The implicated address – 0x098B716B8Aaf21512996dC57EB0615e2383E2f96- is known to have been connected to the hack. The aforementioned address received 173,600 ETH and 25.5 million USDC tokens. At press time, the address holds $445 million worth of Ether. 

That address was involved in the Ronin hack, having received 173,600 ETH and 25.5 million USDC from the Ronin Bridge smart contract during the attack.

Chainalysis reported

This confirms that the group was behind the Ronin Bridge hack on March 23.

In early January, Chainalysis reported that North Korean hackers had stolen $400 million in crypto last year, with Ethereum accounting for the majority of the sum. Lazarus Group, which has been tied to North Korea’s primary intelligence bureau, was responsible for most of the attacks.

According to Bloomberg, the Kim Jong Un regime uses its stolen crypto to maintain its nuclear and ballistic missile programs.

Source: Vox.com

Apart from crypto companies, Lazarus Group has also attacked film studio Sony Pictures in 2014, the central bank of Bangladesh, and pharmaceutical companies. It was also behind the WannaCry cyberattack that affected roughly 200,000 computers around the world.     

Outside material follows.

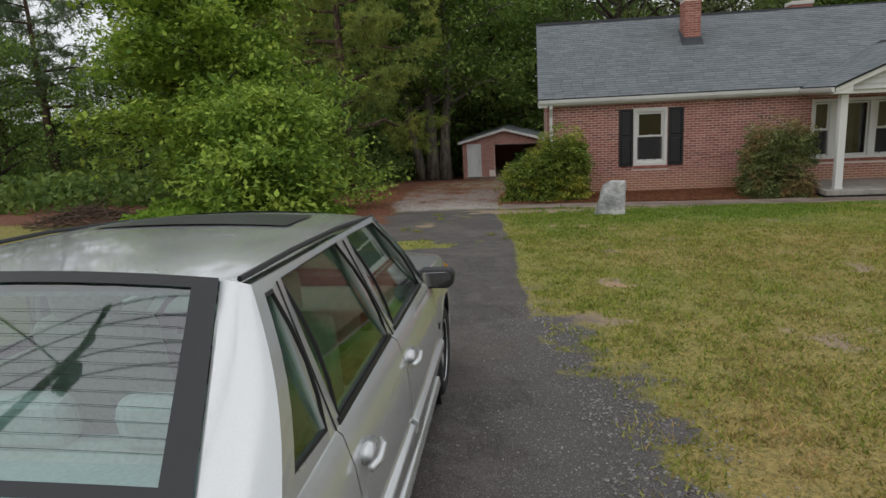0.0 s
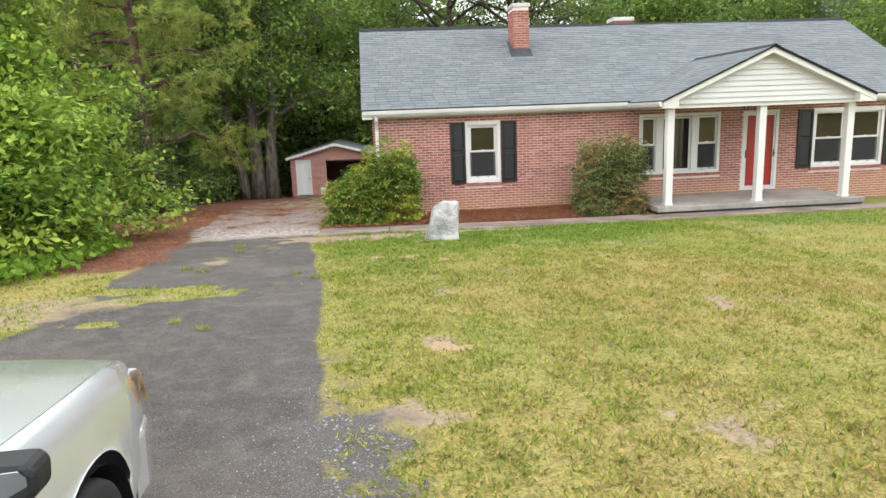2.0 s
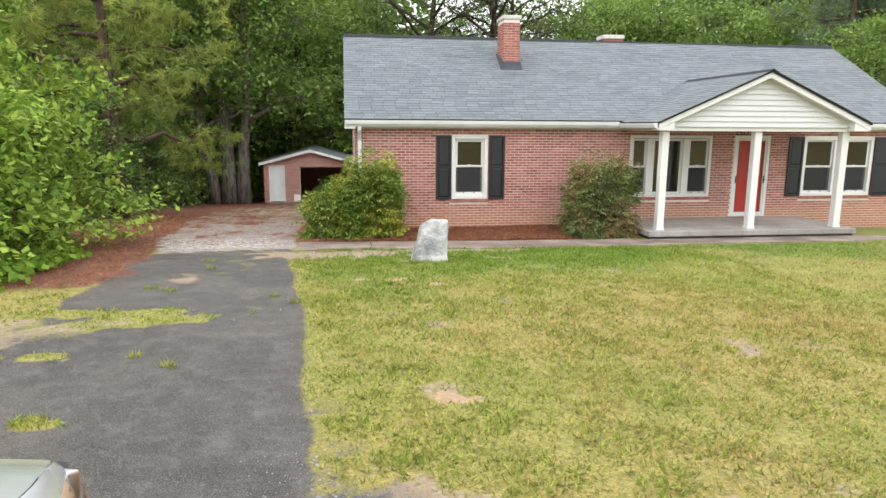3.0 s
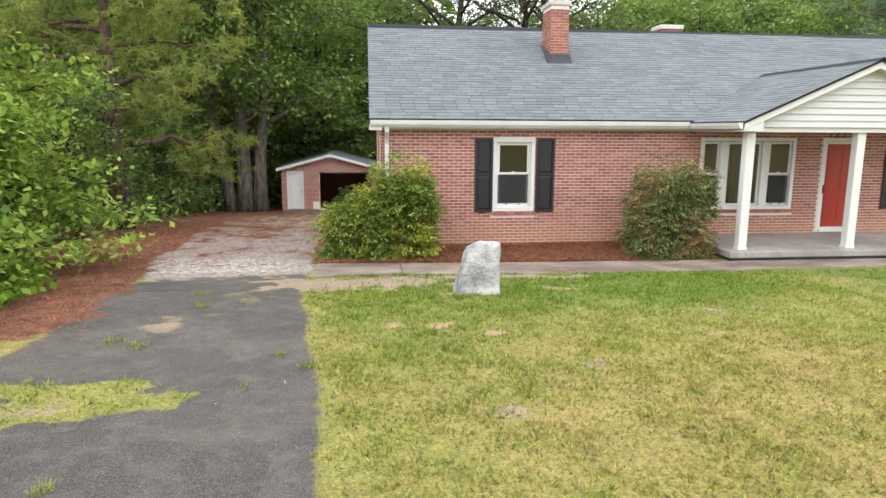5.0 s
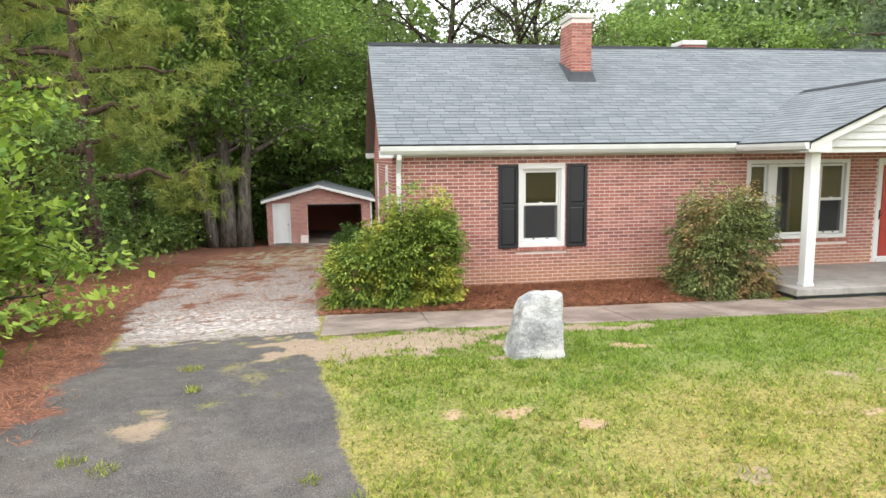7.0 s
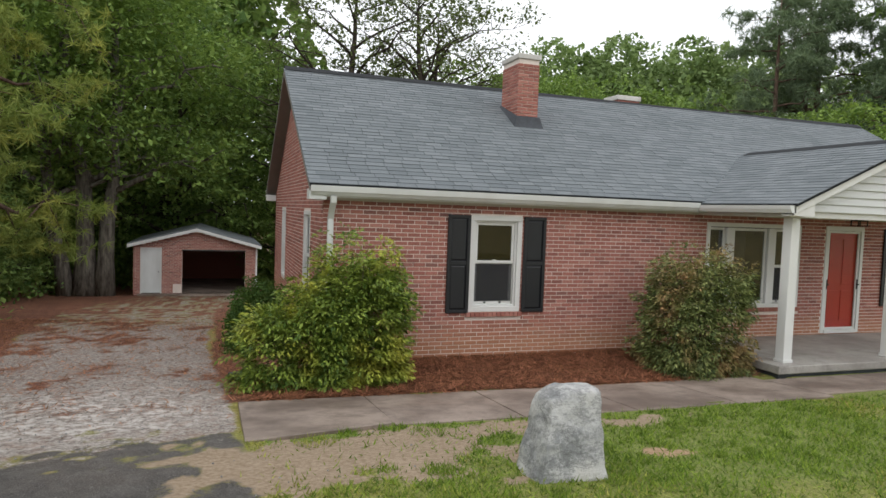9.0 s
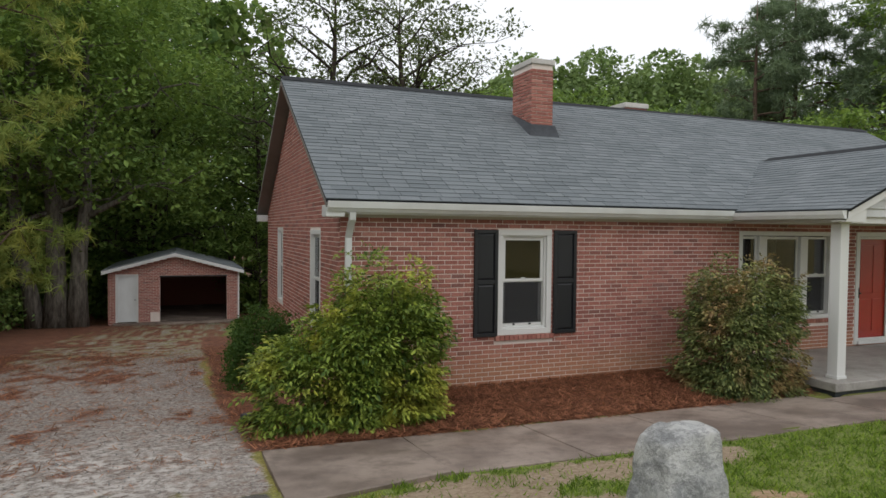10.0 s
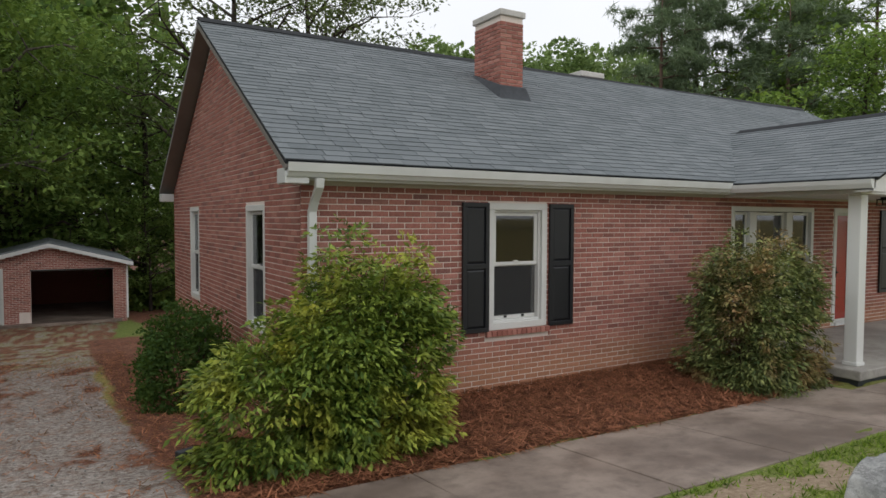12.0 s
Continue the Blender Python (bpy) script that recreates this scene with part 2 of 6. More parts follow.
M = dict(
    terrain=terrain_material(),
    brick=brick_material(),
    mortar=mottled("mortar", (0.66, 0.575, 0.52), (0.76, 0.67, 0.61), 2, 90, 0.95),
    shingle=shingle_material(),
    ridge=plain("ridge_cap", (0.014, 0.016, 0.019), 0.95, 0, 0.3),
    white=paint("white_paint", (0.66, 0.66, 0.64)),
    gutter=paint("gutter_enamel", (0.66, 0.67, 0.66), 0.35, (0.40, 0.40, 0.37), 0.4),
    siding=paint("white_siding", (0.57, 0.58, 0.57), 0.5, (0.42, 0.42, 0.39), 0.3),
    # brownish tone puts the eave's shade into a white soffit
    soffit=paint("shaded_soffit_paint", (0.50, 0.47, 0.42), 0.6),
    rake=paint("dark_rake_paint", (0.20, 0.185, 0.165), 0.7, (0.10, 0.09, 0.08), 0.6),
    black=plain("black_shutter_paint", (0.011, 0.012, 0.015), 0.42),
    red=plain("red_door_paint", (0.44, 0.022, 0.016), 0.4),
    pane=thin_glass("window_glass", (0.55, 0.57, 0.57), 0.07, 0.5),
    storm=thin_glass("storm_glass", (0.95, 0.96, 0.95), 0.015, 0.06),
    screen=mesh_screen("insect_screen", (0.03, 0.03, 0.032), 0.5),
    # near-black colour stands in for the gloom of unlit interiors
    dark=plain("unlit_room_shade", (0.035, 0.034, 0.032), 0.9),
    curtain=mottled("curtain_cloth", (0.30, 0.28, 0.24), (0.40, 0.38, 0.34), 4, 70, 0.9),
    slab=concrete("porch_concrete", (0.26, 0.24, 0.215), (0.35, 0.33, 0.30)),
    walkway=concrete("walkway_concrete", (0.135, 0.1, 0.08), (0.29, 0.23, 0.19)),
    flash=mottled("lead_flashing", (0.016, 0.019, 0.025), (0.05, 0.056, 0.066), 6, 40, 0.6),
    cap=concrete("chimney_cap", (0.50, 0.48, 0.45), (0.62, 0.6, 0.57)),
    metal=plain("dark_metal", (0.03, 0.03, 0.03), 0.4, 0.8),
    brass=plain("brass", (0.4, 0.28, 0.1), 0.35, 1.0),
    bark=bark("grey_bark", (0.06, 0.05, 0.042), (0.21, 0.19, 0.16)),
    bark_dark=bark("dark_bark", (0.02, 0.016, 0.013), (0.075, 0.06, 0.048)),
    bark_pine=bark("pine_bark", (0.04, 0.026, 0.02), (0.15, 0.10, 0.075)),
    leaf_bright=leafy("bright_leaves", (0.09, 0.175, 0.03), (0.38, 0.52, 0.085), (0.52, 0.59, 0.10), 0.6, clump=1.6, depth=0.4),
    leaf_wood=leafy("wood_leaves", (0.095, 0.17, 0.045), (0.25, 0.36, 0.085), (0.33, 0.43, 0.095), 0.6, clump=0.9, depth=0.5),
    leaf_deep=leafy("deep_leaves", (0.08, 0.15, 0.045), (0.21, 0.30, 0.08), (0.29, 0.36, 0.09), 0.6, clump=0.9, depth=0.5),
    # paler greens: the distance haze is mixed into these leaf colours
    leaf_hazed=leafy("haze_paled_leaves", (0.14, 0.21, 0.08), (0.27, 0.36, 0.14), clump=0.5, depth=0.4),
    leaf_oak=leafy("oak_leaves", (0.08, 0.10, 0.045), (0.15, 0.18, 0.08)),
    needles=leafy("pine_needles", (0.135, 0.185, 0.045), (0.30, 0.355, 0.09), (0.50, 0.49, 0.115), 0.7),
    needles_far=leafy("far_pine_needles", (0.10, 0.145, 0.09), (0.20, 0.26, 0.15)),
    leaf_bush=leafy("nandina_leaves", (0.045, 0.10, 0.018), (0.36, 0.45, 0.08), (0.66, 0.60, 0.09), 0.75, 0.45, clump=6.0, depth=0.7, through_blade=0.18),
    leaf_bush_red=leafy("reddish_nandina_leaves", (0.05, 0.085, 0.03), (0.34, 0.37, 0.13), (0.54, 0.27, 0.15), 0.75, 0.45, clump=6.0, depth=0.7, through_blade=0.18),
    leaf_box=leafy("boxwood_leaves", (0.03, 0.07, 0.018), (0.08, 0.14, 0.03)),
    ivy=leafy("ivy_leaves", (0.09, 0.18, 0.02), (0.22, 0.34, 0.04)),
    stem=plain("shrub_stem", (0.09, 0.06, 0.04), 0.9),
    grass=leafy("grass_blades", (0.14, 0.20, 0.03), (0.45, 0.47, 0.10), (0.54, 0.44, 0.15), 0.5, clump=11.0, depth=0.75),
    grass_dry=leafy("dry_grass_blades", (0.22, 0.17, 0.05), (0.60, 0.45, 0.17), (0.60, 0.39, 0.20), 0.7, clump=11.0, depth=0.7),
    grass_lush=leafy("lush_grass_blades", (0.08, 0.15, 0.02), (0.29, 0.39, 0.055), clump=11.0, depth=0.65),
    straw=leafy("pine_straw", (0.07, 0.022, 0.014), (0.62, 0.27, 0.15), clump=9.0, depth=0.6),
    pebble=mottled("gravel_stone", (0.12, 0.116, 0.112), (0.36, 0.345, 0.33), 30, 90, 0.85),
    stone=None,
    paint=car_paint(),
    trim=plain("black_rubber_trim", (0.012, 0.012, 0.013), 0.55),
    tyre=plain("tyre_rubber", (0.014, 0.014, 0.014), 0.8, 0, 0.2),
    alloy=plain("alloy_wheel", (0.72, 0.73, 0.74), 0.3, 0.45),
    car_glass=thin_glass("car_glass", (0.62, 0.74, 0.66), 0.12),
    screen_glass=thin_glass("rear_screen_glass", (0.50, 0.66, 0.66), 0.15, 0.6),
    band=plain("glass_black_band", (0.012, 0.013, 0.016), 0.35),
    seat=mottled("cream_leather", (0.50, 0.53, 0.46), (0.58, 0.60, 0.52), 5, 60, 0.55),
    dash=plain("grey_green_plastic", (0.38, 0.43, 0.38), 0.6),
    shelf=mottled("pale_shelf_cloth", (0.42, 0.55, 0.52), (0.50, 0.62, 0.58), 5, 90, 0.85),
    carpet=plain("car_carpet", (0.10, 0.11, 0.10), 0.95),
    mirror=plain("mirror_silver", (0.5, 0.52, 0.54), 0.02, 1.0),
    amber=plain("amber_lens", (0.75, 0.38, 0.05), 0.15),
    lamp=plain("headlamp_glass", (0.65, 0.68, 0.7), 0.08, 0.4),
    orange=plain("orange_tape", (0.85, 0.2, 0.05), 0.6),
    peel=paint("peeling_door_paint", (0.66, 0.68, 0.68), 0.6, (0.4, 0.4, 0.38), 0.5),
)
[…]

Chainalysis emphasised the need to understand how North Korean actors utilise crypto for illicit purposes. The blockchain security company further warned of a need for improved security on decentralised finance protocols. The firm concluded by writing that it had updated all of its products to include the Lazarus Group’s ETH address in its Sanctions category.

Earlier in April, approximately a week after the historic attack, Sky Mavis, the developer behind Axie Infinity, raised $150 million in a round led by Binance to reimburse some of those who lost money in the hack.